Despite losing almost its entire $81M subvention to opposition cuts yesterday, CEO of the state-owned National Communications Network (NCN) Mohammed ‘Fuzzy’ Sattaur says the company will continue to fulfill its mandate of educating citizens on government’s developmental programme.
“…We ain going nowhere. We ain getting no shut down. We will reorganise and we will manage this company to make more money and to do much more than we’re doing right now,” Sattaur told Stabroek News in an invited comment yesterday, shortly after the motion to make the adjustments was passed. “There is not going to be any amount of turning away from the role we have to put out developmental programming and to say to the people what the government is doing with their money,” he added.
Sattaur said that the management and staff of the company [are] caught in the middle of a “political decision.” “The politicians eventually will iron out their difficulties and I noticed that they did not cut to zero. They cut to $1, which means that it is still open for supplementary provisions,” he said.
The opposition APNU and AFC reduced allocations for NCN as well as the Government Information Agency (GINA) to $1. This reduced the proposed budgetary allocations of both agencies by more than $211M .The opposition has been unhappy with the modus operandi of both entities.
Sattaur also said that the move by APNU and the AFC would most likely prevent the two opposition parties from having greater access to the station. “If they shut us down basically, how can they expect to come to us and say ‘you’re not getting any money from the government but now you must give us free air time?’ The issue with the opposition has never been whether they should have access to NCN or not. The issue has always been whether they should have free access to NCN,” he said.

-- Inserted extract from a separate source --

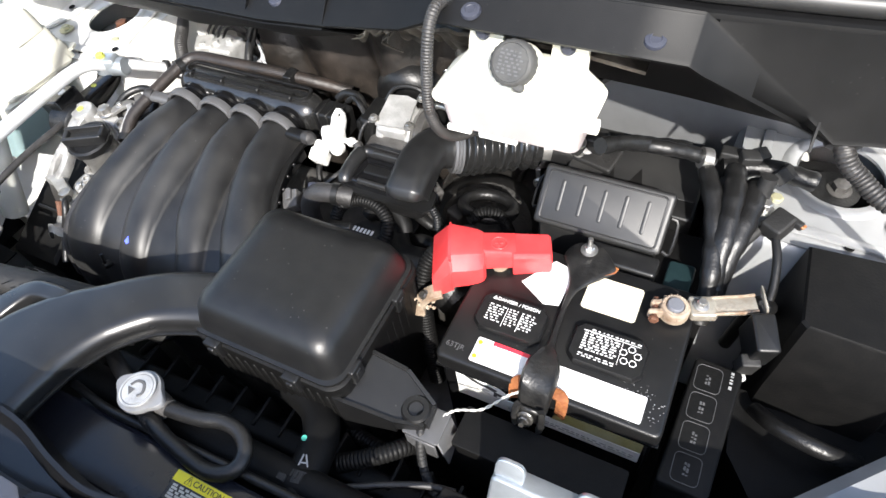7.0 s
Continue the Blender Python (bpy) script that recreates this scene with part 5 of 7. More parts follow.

Speaking on the way forward, Sattaur said that the management will first have to discuss the situation with the Office of the President but noted that there will most likely be implications on programming and staffing. He said, however, that the company still had access to $508M worth of revenue to manage its operations, which he admitted is a considerable amount of money.

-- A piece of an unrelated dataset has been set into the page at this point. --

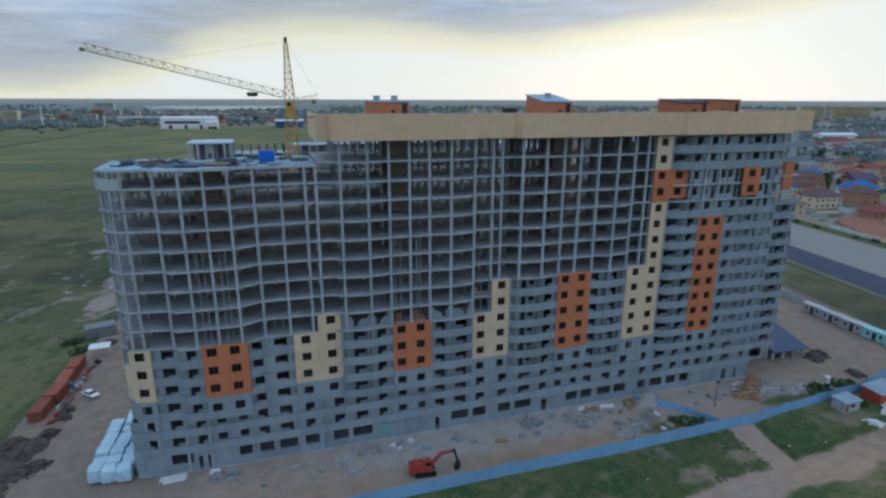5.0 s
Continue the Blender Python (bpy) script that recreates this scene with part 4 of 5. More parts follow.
def sheet_fence(label, line, height):
    """A fence of corrugated sheets on thin posts along a line of corners."""
    fence = thing("site_fence", label, "fence")
    for p, q in zip(line, line[1:]):
        l = math.hypot(q[0] - p[0], q[1] - p[1])
        n = max(1, round(l / 2.5))
        for i in range(n):
            a = (p[0] + (q[0] - p[0]) * i / n, p[1] + (q[1] - p[1]) * i / n)
            c = (p[0] + (q[0] - p[0]) * (i + 0.997) / n, p[1] + (q[1] - p[1]) * (i + 0.997) / n)
            hgt = height + rnd.uniform(-0.06, 0.06) - (rnd.uniform(0, 0.35) if a[0] > 105 else 0)
            off = rnd.uniform(-0.05, 0.05)
            b = Build()
            m = 5
            for j in range(m):
                u0, u1 = j / m, (j + 0.985) / m
                b.strip((a[0] + (c[0] - a[0]) * u0, a[1] + (c[1] - a[1]) * u0), (a[0] + (c[0] - a[0]) * u1, a[1] + (c[1] - a[1]) * u1), 0.02, hgt, 0.03, off + (0.03 if j % 2 else 0))
            part("fence_sheet", b, BLUE_SHEET, fence)
            part("post", Build().rod((a[0], a[1] + 0.2, -0.2), (a[0], a[1] + 0.2, hgt - 0.1), 0.05, 6), STEEL_DARK, fence)


sheet_fence("long blue corrugated sheet fence along the site", FENCE, 2.3)
sheet_fence("short inner blue sheet fence bending back to the block", INNER_FENCE, 1.4)


# ---- excavator ----
exc = thing("excavator", "red tracked excavator with its arm stretched out over the yard", "excavator", pose(45.0, -12.3, 0, 0, 0, -6) @ Matrix.Scale(0.9, 4))
for y in (-1.25, 0.75):
    tr = part("track", Build().hexa([(-2.0, y, 0.25), (2.0, y, 0.25), (2.0, y + 0.55, 0.25), (-2.0, y + 0.55, 0.25)], [(-1.7, y, 0.95), (1.7, y, 0.95), (1.7, y + 0.55, 0.95), (-1.7, y + 0.55, 0.95)]).hexa([(-1.7, y, 0.0), (1.7, y, 0.0), (1.7, y + 0.55, 0.0), (-1.7, y + 0.55, 0.0)], [(-2.0, y, 0.25), (2.0, y, 0.25), (2.0, y + 0.55, 0.25), (-2.0, y + 0.55, 0.25)]), RUBBER, exc)
    for x in (-1.5, -0.5, 0.5, 1.5):
        part("roller", Build().rod((x, y - 0.03, 0.42), (x, y + 0.58, 0.42), 0.3, 10), STEEL_DARK, tr)
part("turntable", Build().rod((0, 0, 0.9), (0, 0, 1.15), 0.8, 16), STEEL_DARK, exc)
part("body", Build().hexa([(-2.5, -1.25, 1.15), (1.3, -1.25, 1.15), (1.3, 1.25, 1.15), (-2.5, 1.25, 1.15)], [(-2.4, -1.2, 2.25), (0.9, -1.2, 2.25), (0.9, 1.2, 2.25), (-2.4, 1.2, 2.25)]), EXC_RED, exc)
part("counterweight", Build().hexa([(-3.1, -1.2, 1.2), (-2.52, -1.25, 1.15), (-2.52, 1.25, 1.15), (-3.1, 1.2, 1.2)], [(-2.9, -1.1, 2.3), (-2.5, -1.2, 2.3), (-2.5, 1.2, 2.3), (-2.9, 1.1, 2.3)]), EXC_RED, exc)
cabin = part("cab", Build().hexa([(-0.2, -1.2, 2.26), (1.3, -1.2, 1.3), (1.3, -0.2, 1.3), (-0.2, -0.2, 2.26)], [(-0.15, -1.15, 3.6), (0.95, -1.15, 3.6), (0.95, -0.25, 3.6), (-0.15, -0.25, 3.6)]), EXC_RED, exc)
part("cab_window", Build().box(-0.02, -1.24, 2.45, 0.85, -1.205, 3.1), GLASS, cabin, "dark cab glass")
part("engine_hood", Build().box(-2.2, -0.9, 2.26, -0.5, 0.9, 2.6), EXC_RED, exc)


def limb(p, q, h0, h1, w):
    p, q = Vector(p), Vector(q)
    d = (q - p).normalized()
    u = Vector((-d.z, 0, d.x))
    return Build().hexa([p - u * h0 / 2 + Vector((0, -w, 0)), p + u * h0 / 2 + Vector((0, -w, 0)), p + u * h0 / 2 + Vector((0, w, 0)), p - u * h0 / 2 + Vector((0, w, 0))], [q - u * h1 / 2 + Vector((0, -w, 0)), q + u * h1 / 2 + Vector((0, -w, 0)), q + u * h1 / 2 + Vector((0, w, 0)), q - u * h1 / 2 + Vector((0, w, 0))])


part("boom", limb((0.9, 0.2, 1.7), (3.0, 0.2, 3.8), 0.45, 0.55, 0.2), EXC_RED, exc)
part("boom", limb((2.85, 0.2, 3.75), (5.5, 0.2, 4.0), 0.55, 0.32, 0.18), EXC_RED, exc)
part("arm", limb((5.3, 0.2, 4.3), (6.3, 0.2, 1.5), 0.55, 0.35, 0.18), STEEL_DARK, exc)
part("cylinder", Build().rod((1.4, 0.2, 1.6), (3.2, 0.2, 3.4), 0.09, 8), STEEL_DARK, exc)
part("bucket", Build().hexa([(6.4, -0.45, 0.55), (5.5, -0.45, 0.15), (5.5, 0.85, 0.15), (6.4, 0.85, 0.55)], [(6.6, -0.45, 1.5), (5.9, -0.45, 1.35), (5.9, 0.85, 1.35), (6.6, 0.85, 1.5)]), STEEL_DARK, exc)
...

Regarding staff reduction, Sattaur said there will have to be some trimming of the more than 150 employees and the 70 contracted workers currently in NCN’s employ, while noting that the subventions covered 30% of staff cost. “Unless that percent can be replaced by a new revenue stream, they will have to engage in some trimming,” Sattaur said, while stressing that APNU and AFC will have to be held accountable for this development.

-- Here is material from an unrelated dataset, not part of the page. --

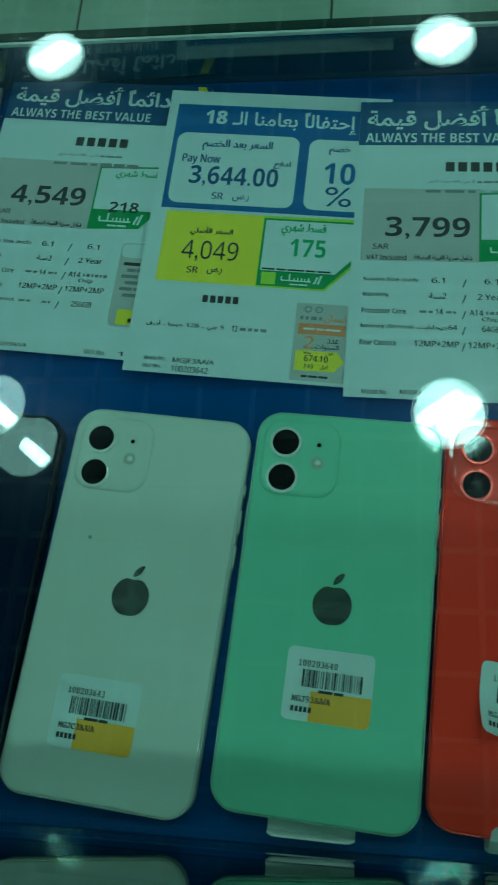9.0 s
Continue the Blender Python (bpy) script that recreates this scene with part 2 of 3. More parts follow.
# ---- lettering ----
JOINED = {  # letter: (alone, end, start, middle); two forms only where it never joins onwards
    "ا": "\uFE8D\uFE8E", "أ": "\uFE83\uFE84", "إ": "\uFE87\uFE88", "آ": "\uFE81\uFE82", "د": "\uFEA9\uFEAA", "ر": "\uFEAD\uFEAE", "و": "\uFEED\uFEEE",
    "ة": "\uFE93\uFE94", "ز": "\uFEAF\uFEB0", "ئ": "\uFE89\uFE8A\uFE8B\uFE8C", "ب": "\uFE8F\uFE90\uFE91\uFE92", "ت": "\uFE95\uFE96\uFE97\uFE98", "ح": "\uFEA1\uFEA2\uFEA3\uFEA4",
    "خ": "\uFEA5\uFEA6\uFEA7\uFEA8", "س": "\uFEB1\uFEB2\uFEB3\uFEB4", "ش": "\uFEB5\uFEB6\uFEB7\uFEB8", "ص": "\uFEB9\uFEBA\uFEBB\uFEBC", "ض": "\uFEBD\uFEBE\uFEBF\uFEC0",
    "ط": "\uFEC1\uFEC2\uFEC3\uFEC4", "ع": "\uFEC9\uFECA\uFECB\uFECC", "ف": "\uFED1\uFED2\uFED3\uFED4", "ج": "\uFE9D\uFE9E\uFE9F\uFEA0", "ق": "\uFED5\uFED6\uFED7\uFED8", "ل": "\uFEDD\uFEDE\uFEDF\uFEE0",
    "م": "\uFEE1\uFEE2\uFEE3\uFEE4", "ن": "\uFEE5\uFEE6\uFEE7\uFEE8", "ه": "\uFEE9\uFEEA\uFEEB\uFEEC", "ي": "\uFEF1\uFEF2\uFEF3\uFEF4", "ـ": "\u0640\u0640\u0640\u0640",
}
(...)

Speaking on the impact on programming, Sattaur said it would means that NCN cannot afford to do a lot of the local programming that is currently broadcasting. “It means that, in consultation with the Office of the President, we will have to determine how much air time would go to popular programming that can be acquired at very little costs, like the other television stations are doing,” he added.
He insisted that there are alternatives and said that NCN may now have to focus on some amount of counter-programming. He suggested that airing death announcements may be one such option.